Data segment
[Begin]

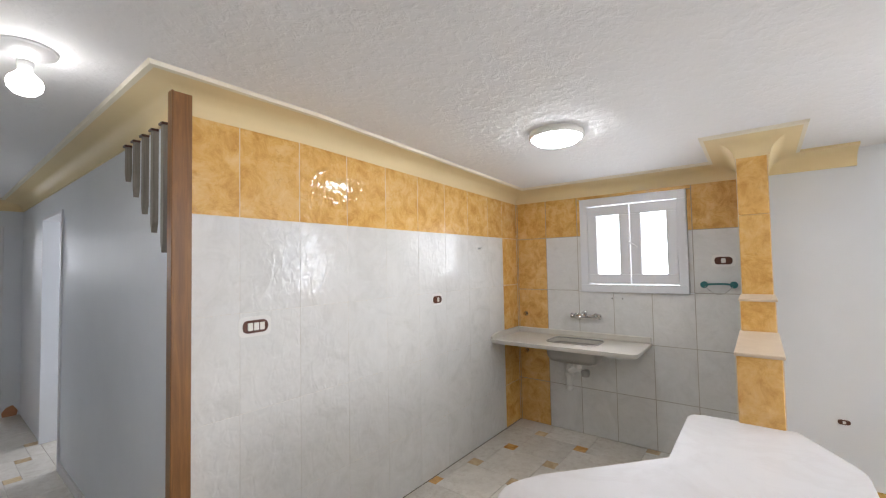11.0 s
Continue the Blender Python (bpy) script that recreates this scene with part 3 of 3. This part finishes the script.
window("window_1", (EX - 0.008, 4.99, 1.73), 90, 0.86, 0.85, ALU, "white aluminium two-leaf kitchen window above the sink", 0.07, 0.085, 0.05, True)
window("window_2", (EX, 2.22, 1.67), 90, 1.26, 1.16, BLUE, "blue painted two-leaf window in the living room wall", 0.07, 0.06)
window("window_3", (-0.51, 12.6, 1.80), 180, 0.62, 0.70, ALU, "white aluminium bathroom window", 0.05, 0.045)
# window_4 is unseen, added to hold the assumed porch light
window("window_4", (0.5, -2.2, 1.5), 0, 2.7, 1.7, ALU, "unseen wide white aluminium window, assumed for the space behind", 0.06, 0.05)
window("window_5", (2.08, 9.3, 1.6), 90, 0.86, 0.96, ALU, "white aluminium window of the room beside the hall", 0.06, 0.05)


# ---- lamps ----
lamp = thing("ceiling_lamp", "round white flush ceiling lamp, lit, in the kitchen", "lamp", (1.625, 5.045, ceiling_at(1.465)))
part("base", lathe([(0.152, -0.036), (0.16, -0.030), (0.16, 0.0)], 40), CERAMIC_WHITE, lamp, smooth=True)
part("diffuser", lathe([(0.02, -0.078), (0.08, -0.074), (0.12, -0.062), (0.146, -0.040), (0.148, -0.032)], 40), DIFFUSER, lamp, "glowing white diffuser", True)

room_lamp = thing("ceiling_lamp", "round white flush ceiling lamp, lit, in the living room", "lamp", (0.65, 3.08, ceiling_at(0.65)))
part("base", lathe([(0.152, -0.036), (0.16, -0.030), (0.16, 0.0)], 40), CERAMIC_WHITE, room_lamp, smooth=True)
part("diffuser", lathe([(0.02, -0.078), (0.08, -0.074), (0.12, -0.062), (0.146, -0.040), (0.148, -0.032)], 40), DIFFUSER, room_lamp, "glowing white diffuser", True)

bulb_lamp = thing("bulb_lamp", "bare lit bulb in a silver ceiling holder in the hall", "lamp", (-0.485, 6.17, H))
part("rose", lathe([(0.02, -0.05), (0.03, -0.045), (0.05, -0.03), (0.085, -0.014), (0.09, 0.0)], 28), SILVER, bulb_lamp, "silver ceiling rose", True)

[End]

Goal of the exercise
The listing above must be printed again exactly, minus its pictures.

Correct output
11.0 s
Continue the Blender Python (bpy) script that recreates this scene with part 3 of 3. This part finishes the script.
window("window_1", (EX - 0.008, 4.99, 1.73), 90, 0.86, 0.85, ALU, "white aluminium two-leaf kitchen window above the sink", 0.07, 0.085, 0.05, True)
window("window_2", (EX, 2.22, 1.67), 90, 1.26, 1.16, BLUE, "blue painted two-leaf window in the living room wall", 0.07, 0.06)
window("window_3", (-0.51, 12.6, 1.80), 180, 0.62, 0.70, ALU, "white aluminium bathroom window", 0.05, 0.045)
# window_4 is unseen, added to hold the assumed porch light
window("window_4", (0.5, -2.2, 1.5), 0, 2.7, 1.7, ALU, "unseen wide white aluminium window, assumed for the space behind", 0.06, 0.05)
window("window_5", (2.08, 9.3, 1.6), 90, 0.86, 0.96, ALU, "white aluminium window of the room beside the hall", 0.06, 0.05)


# ---- lamps ----
lamp = thing("ceiling_lamp", "round white flush ceiling lamp, lit, in the kitchen", "lamp", (1.625, 5.045, ceiling_at(1.465)))
part("base", lathe([(0.152, -0.036), (0.16, -0.030), (0.16, 0.0)], 40), CERAMIC_WHITE, lamp, smooth=True)
part("diffuser", lathe([(0.02, -0.078), (0.08, -0.074), (0.12, -0.062), (0.146, -0.040), (0.148, -0.032)], 40), DIFFUSER, lamp, "glowing white diffuser", True)

room_lamp = thing("ceiling_lamp", "round white flush ceiling lamp, lit, in the living room", "lamp", (0.65, 3.08, ceiling_at(0.65)))
part("base", lathe([(0.152, -0.036), (0.16, -0.030), (0.16, 0.0)], 40), CERAMIC_WHITE, room_lamp, smooth=True)
part("diffuser", lathe([(0.02, -0.078), (0.08, -0.074), (0.12, -0.062), (0.146, -0.040), (0.148, -0.032)], 40), DIFFUSER, room_lamp, "glowing white diffuser", True)

bulb_lamp = thing("bulb_lamp", "bare lit bulb in a silver ceiling holder in the hall", "lamp", (-0.485, 6.17, H))
part("rose", lathe([(0.02, -0.05), (0.03, -0.045), (0.05, -0.03), (0.085, -0.014), (0.09, 0.0)], 28), SILVER, bulb_lamp, "silver ceiling rose", True)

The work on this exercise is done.